Friday, December 3, 2021

A big opportunity beckons for Botswana to wean itself from the shackles of coal-fired energy

Botswana imports well over 80 percent of its electricity needs from Eskom, South Africa’s power utility.

All that electricity is generated using coal, which scientists have identified as one of the biggest polluters.

In Glasgow over the past week, Eskom executives have been negotiating and even signing big deals that would help the South African power utility to retire some of its coal powered plants and start new ones that are carbon neutral. 

The European Commission has been in hand to help Eskom as has been big American banks and fund managers.

Of course Eskom huge debt owing largely to corruption means that the corporation will not get even half of what it needs – first to keep the lights on in South Africa and across Africa, but also to make ambitious investments that are now vital as a result of economic growth and also to get away from coal based generation.

Efforts are ongoing among negotiators in Glasgow to end all new investments in coal powered generation.

Time is running out.

As things stand coal-fired electricity is the world’s single largest polluter.

Other than importing a large chunk from the South Africa that uses coal, Botswana exports coal from different mines.

Botswana Power Corporation currently runs two power plants, Morupule “A” and “B”, both of them coal fired.

All things equal, consensus coming out of Glasgow is that developed countries need to start phasing coal out by the 2030s with 2040s being the latest for that to happen in developing countries.

It would seem like there is not much enthusiasm on the part of Botswana government to embrace green technology.

It would seem like the lack of enthusiasm is a result of fears from the costs involved in new investments that will have to happen.

At face value, phasing out coal might seem unimaginable and even irresponsible.

The truth though is that there is no other way to go about it.

Botswana should work hard at doing away with coal.

Any further delays can only postpone a problem will get bigger with time.

We should also disabuse ourselves of working at exporting coal-generated electricity.

Our view is that Botswana should not be left behind. In fact the country should look at the future and accept that coal represent the past. Trying to look both ways will only engender hesitancy and half-heartedness.
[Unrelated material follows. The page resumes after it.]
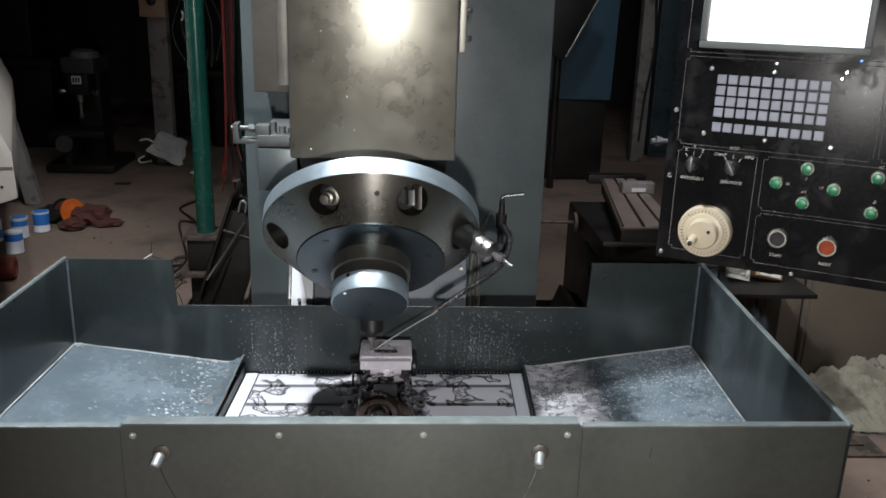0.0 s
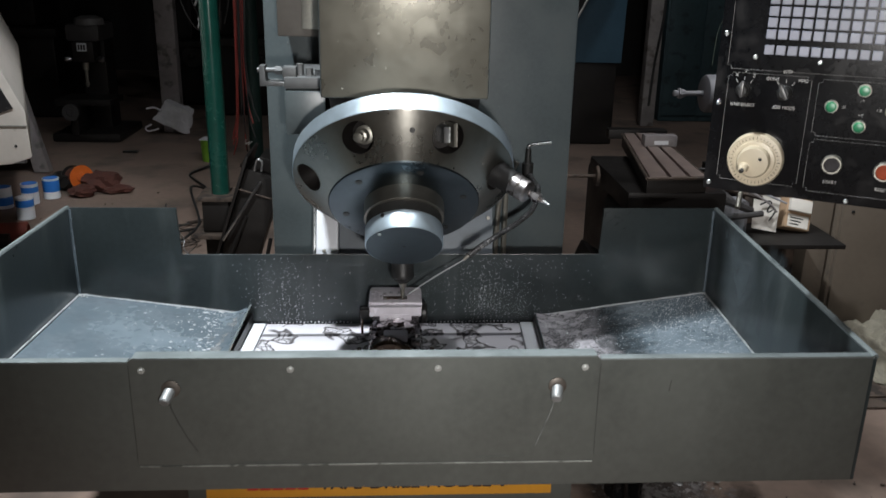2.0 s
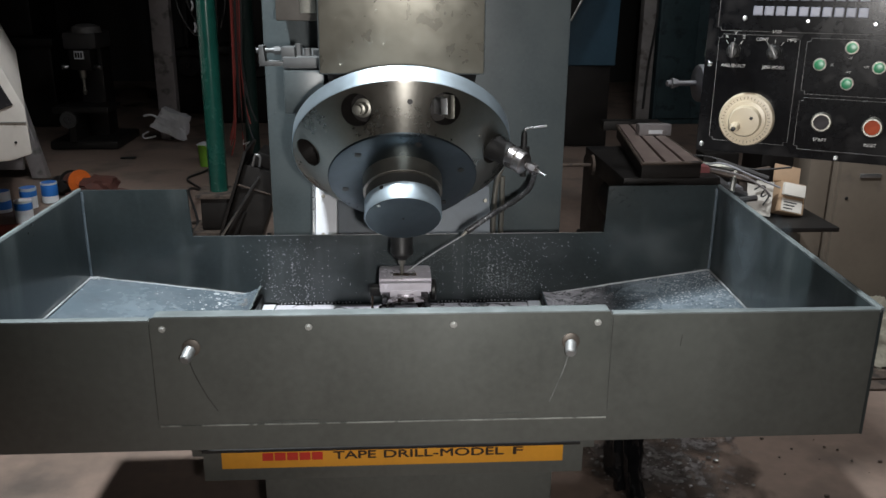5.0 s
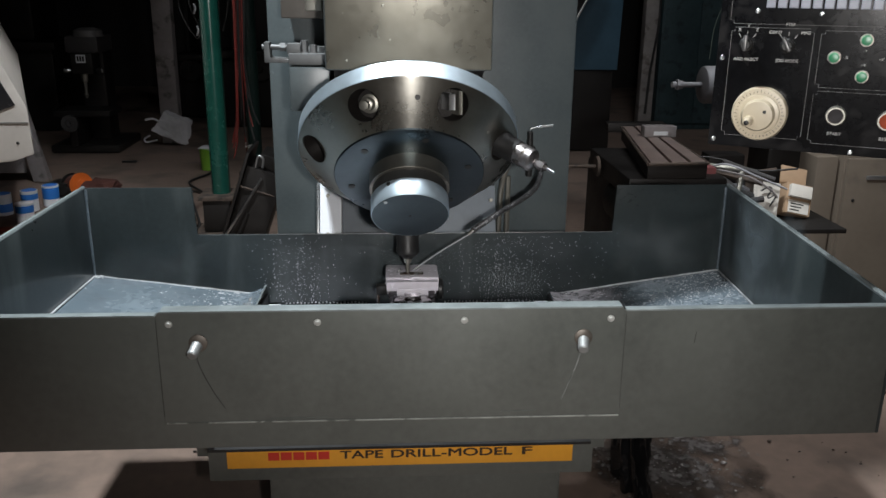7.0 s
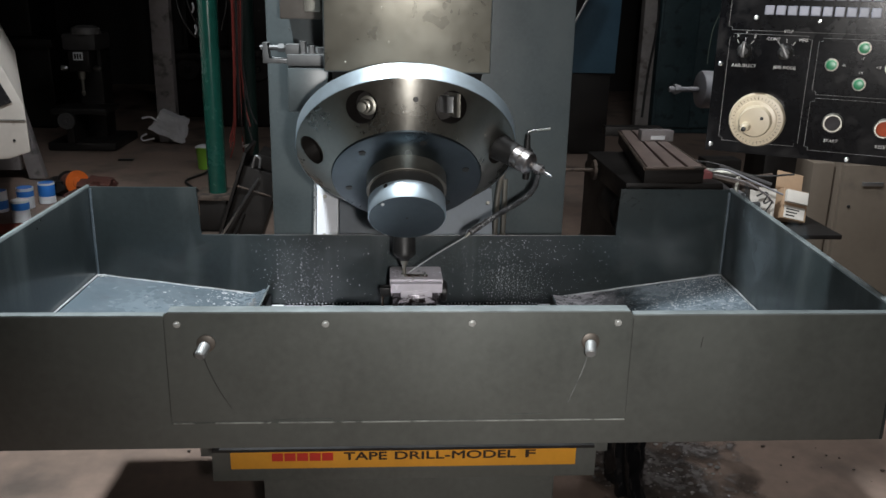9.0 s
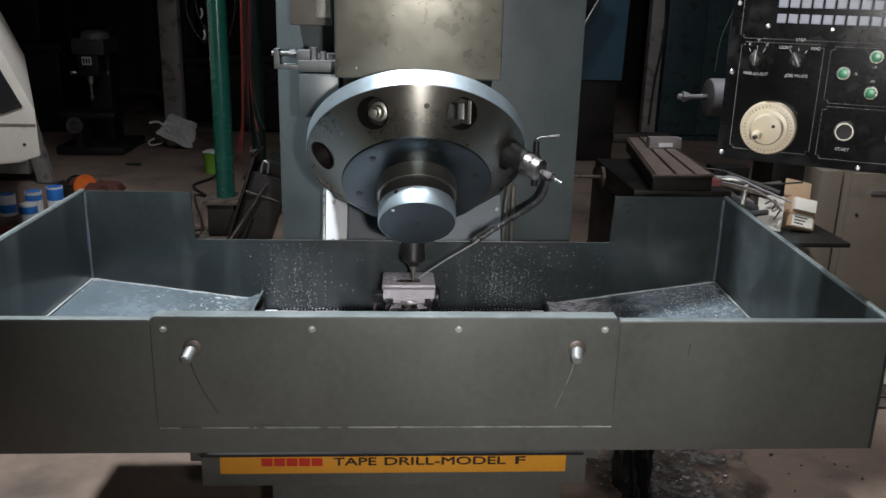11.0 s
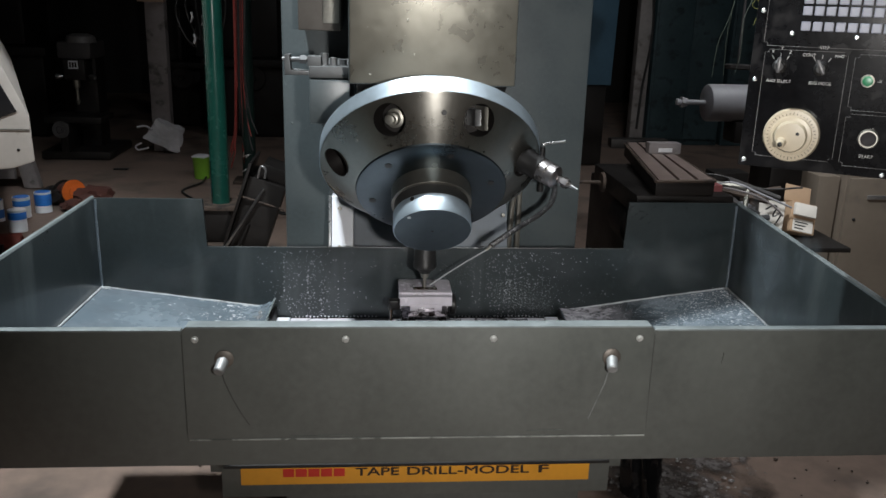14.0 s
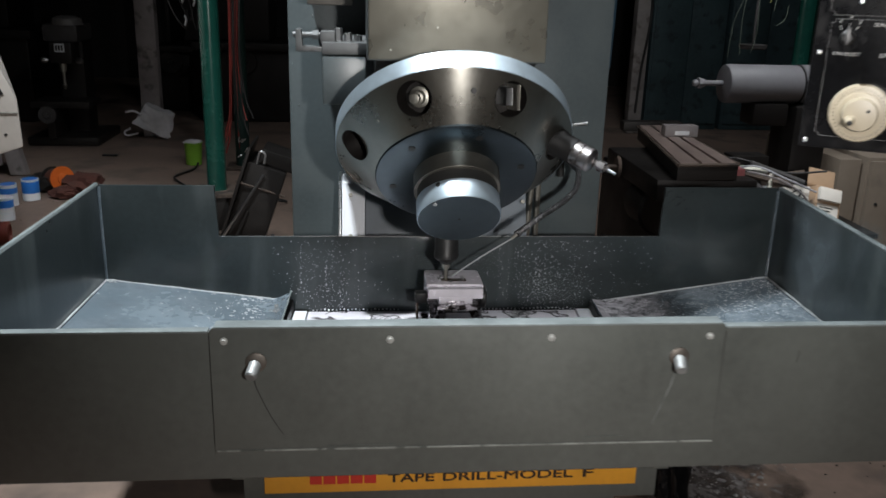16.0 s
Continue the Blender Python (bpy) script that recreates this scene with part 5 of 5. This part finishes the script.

Botswana should break the cycle of dependence on South Africa.

Botswana can do that by going her way and working at becoming electricity self-reliant.

To do that Botswana should start as early as now to invest on green technology.

This will not be easy. It will need political will and a change of mindset.

It will be costly, but there are at the moment huge opportunities through finances and investments.

Big funds are coming on line to finance green technology.

And there is a clear and unambiguous movement towards ceasing all finance for all kinds of coal related investments.

As the CEO of Eskom said at Glasgow, “the stone age did not come to an end because there was any shortage of stones.”

The coal era will come to an end not because coal has finished.

The World Bank and the IMF too will henceforth finance projects strictly based on verifiable credentials of pollution reducing targets.

To demonstrate seriousness and indeed political will, Botswana should set itself pragmatic targets on coal transition.

Government should have for itself a near term decarbonisation time table.

This means mapping out in clear detail how the country intends to reduce all its unwanted emissions, chiefly from coal.

Such a time table is necessary to show progress or lack of it. But the time table will also be used to avoid sliding back into unsustainable and environmentally dangerous substances like coal.

Obviously government cannot be expected to do everything.

The private sector needs to come to the party.

Companies need to also demonstrate their seriousness on climate changing.

But before that happens government has to demonstrate a clear determination to tackle the issue not just of coal but also one-use plastic manufacturing.

There is absolutely no reason why shops today should be using and or selling plastics to customers to put in goods purchased

Or else Botswana will once again, be dependent on Eskom and South Africa even beyond coal fired  generation.